UK and International Tax news
CGT and Private Residence Relief Consultation
Tuesday 9th April 2019
HMRC has issued a consultation document inviting views on changes to CGT Private Residence Relief including lettings relief and the final period exemption which were announced in the 2018 Budget.
Where a person lets part of or all of their main residence, or former main residence, as residential accommodation, CGT lettings relief may apply so that the qualifying gain is not a chargeable gain to the extent that is the lowest of the amount of private residence relief already calculated, or £40,000, or the amount of the chargeable gain relating to the letting.
Private Residence Relief is designed to exclude from CGT those gains or losses that arise when a person sells or otherwise disposes of a dwelling that has been used as their only or main residence.
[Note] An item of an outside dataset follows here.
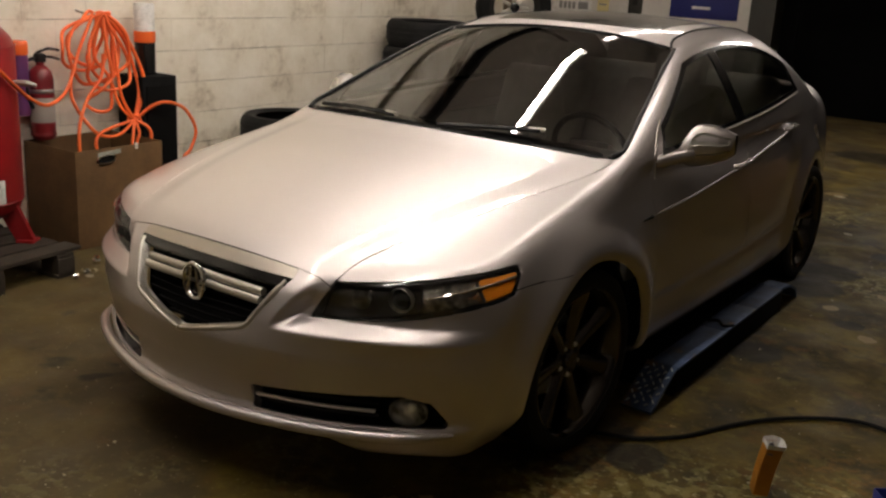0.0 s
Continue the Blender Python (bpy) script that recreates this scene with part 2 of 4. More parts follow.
def cabin(x, y, z):
    shift = 0.22 * (0.58 - x ** 2)
    screen = (z - 0.95 - 0.42 * (y + shift - 0.327)) * 0.92
    roof = z - (1.425 - 0.062 * ((y - 1.8) / 0.8) ** 2 - 0.12 * x ** 2)
    back = (z - 1.075 + 0.50 * (y - 3.05 + 0.15 * x ** 2)) * 0.9
    t = np.clip((z - 0.95) / 0.38, 0, 1.5)
    side = (x - (0.838 - 0.213 * t ** 1.3 - 0.055 * np.clip(y - 1.5, 0, 2) ** 2)) * 0.88
    f = smax(screen, roof, 0.10)
    f = smax(f, back, 0.14)
    return smax(smax(f, side, 0.07), 0.84 - z, 0.02)


def body(p):
    x, y, z = np.abs(p[:, 0]), p[:, 1], p[:, 2]
    return -smax(-lower_body(x, y, z), -cabin(x, y, z), 0.03)


def body_normal(p, h=1e-3):
    g = np.stack([body(p + h * e) - body(p - h * e) for e in np.eye(3)], 1)
    return g / np.maximum(np.linalg.norm(g, axis=1, keepdims=True), 1e-9)


def body_half(n_long=270, n_cap=250, n_round=250):
    """The left half of the body, as points, normals and triangles, met by rays from a line inside it."""
    fan = np.linspace(0, math.pi / 2, n_cap + 1)
    rows = [(-0.30, -math.cos(a), math.sin(a)) for a in fan[:-1]]
    rows += [(y, 0.0, 1.0) for y in np.linspace(-0.30, 3.2, n_long)]
    rows += [(3.2, math.cos(a), math.sin(a)) for a in fan[::-1][1::2]]
    rows = np.array(rows)
    phi = np.radians(np.linspace(0, 180, n_round))
    c = np.zeros((len(rows), n_round, 3))
    c[..., 1], c[..., 2] = rows[:, None, 0], 0.5
    d = np.zeros_like(c)
    d[..., 0] = rows[:, None, 2] * np.sin(phi)[None]
    d[..., 1] = rows[:, None, 1]
    d[..., 2] = rows[:, None, 2] * np.cos(phi)[None]
    c, d = c.reshape(-1, 3), d.reshape(-1, 3)
    lo, hi = np.zeros(len(c)), np.full(len(c), 1.3)
    for r in np.linspace(1.3, 0.1, 50):
        out = body(c + r * d[:] ) > 0
        still = hi >= r + 0.0244
        hi = np.where(out & still, r, hi)
    lo = hi - 0.0246
    for _ in range(14):
        mid = (lo + hi) / 2
        out = body(c + mid[:, None] * d) > 0
        lo, hi = np.where(out, lo, mid), np.where(out, mid, hi)
    v = c + hi[:, None] * d
    v[np.abs(v[:, 0]) < 1e-6, 0] = 0
    i = np.arange(len(rows) * n_round).reshape(len(rows), n_round)
    a, b, cc, dd = i[:-1, :-1].ravel(), i[1:, :-1].ravel(), i[1:, 1:].ravel(), i[:-1, 1:].ravel()
    f = np.concatenate((np.stack((a, b, cc), 1), np.stack((a, cc, dd), 1)))
    area = np.linalg.norm(np.cross(v[f[:, 1]] - v[f[:, 0]], v[f[:, 2]] - v[f[:, 0]]), axis=1)
    f = f[area > 1e-9]
    n = body_normal(v)
    fn = np.cross(v[f[:, 1]] - v[f[:, 0]], v[f[:, 2]] - v[f[:, 0]])
    wrong = np.einsum("ij,ij->i", fn, n[f[:, 0]]) < 0
    f[wrong] = f[wrong][:, ::-1]
    return v, n, f


def compact(v, n, f):
    used, inv = np.unique(f, return_inverse=True)
    return v[used], n[used], inv.reshape(f.shape)


def cut(m, field):
    """Split a triangle mesh where field changes its sign: the piece inside (field < 0) and the rest."""
    v, n, f = m
    d = field(v[:, 0], v[:, 1], v[:, 2])
    d = np.where(np.abs(d) < 2e-4, 2e-4, d)
    s = (d < 0)[f]
    k = s.sum(1)
    mixed = (k == 1) | (k == 2)
    fin, fout = [f[k == 3]], [f[k == 0]]
    if mixed.any():
        fm, sm, km = f[mixed], s[mixed], k[mixed]
        lone = np.where(km == 1, np.argmax(sm, 1), np.argmin(sm, 1))
        r = np.arange(len(fm))
        a, b, c = fm[r, lone], fm[r, (lone + 1) % 3], fm[r, (lone + 2) % 3]
        e = np.concatenate((np.sort(np.stack((a, b), 1), 1), np.sort(np.stack((a, c), 1), 1)))
        ue, inv = np.unique(e, axis=0, return_inverse=True)
        inv = inv.ravel()
        t = (d[ue[:, 0]] / (d[ue[:, 0]] - d[ue[:, 1]]))[:, None]
        nv = v[ue[:, 0]] * (1 - t) + v[ue[:, 1]] * t
        flat = nv[:, 0] == 0
        nn = body_normal(nv)
        nv = nv - nn * np.clip(body(nv), -0.01, 0.01)[:, None]
        nv[flat, 0] = 0
        pab, pac = len(v) + inv[:len(fm)], len(v) + inv[len(fm):]
        tip = np.stack((a, pab, pac), 1)
        rest = np.concatenate((np.stack((pab, b, c), 1), np.stack((pab, c, pac), 1)))
        one = km == 1
        one2 = np.concatenate((one, one))
        fin += [tip[one], rest[~one2]]
        fout += [tip[~one], rest[one2]]
        v, n = np.concatenate((v, nv)), np.concatenate((n, nn))
    return compact(v, n, np.concatenate(fin)), compact(v, n, np.concatenate(fout))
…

It only applies to that part of a dwelling that has been used as the owner’s only or main residence. A part of a dwelling that has always been separately let and exclusively used by a tenant or tenants would not qualify for PRR.
This relief is supplemented by ancillary reliefs that aim to deal with other situations where imposing CGT would lead to undesired outcomes. In particular, where a property is or has been occupied as the owner’s only or main residence, the final 18 months of their period of ownership always qualifies for PRR, regardless of the property’s use. This period is extended to 36 months for persons who are disabled or resident in a care home.
In the 2018 Budget, the government announced that two of the ancillary reliefs would change to better target PRR at owner-occupiers, in particular:
- the final period exemption will be reduced from 18 months to 9 months, although the special rules that give those with a disability and those in care an exemption of 36 months will not change.
- lettings relief will be reformed so that it only applies where an owner is in shared occupancy with a tenant.
These changes will take effect from 6 April 2020.
The consultation sets out the government’s proposed changes in more detail and invites views, on how they will work in practice and on some technical aspects of the PRR rules, by 1 June 2019.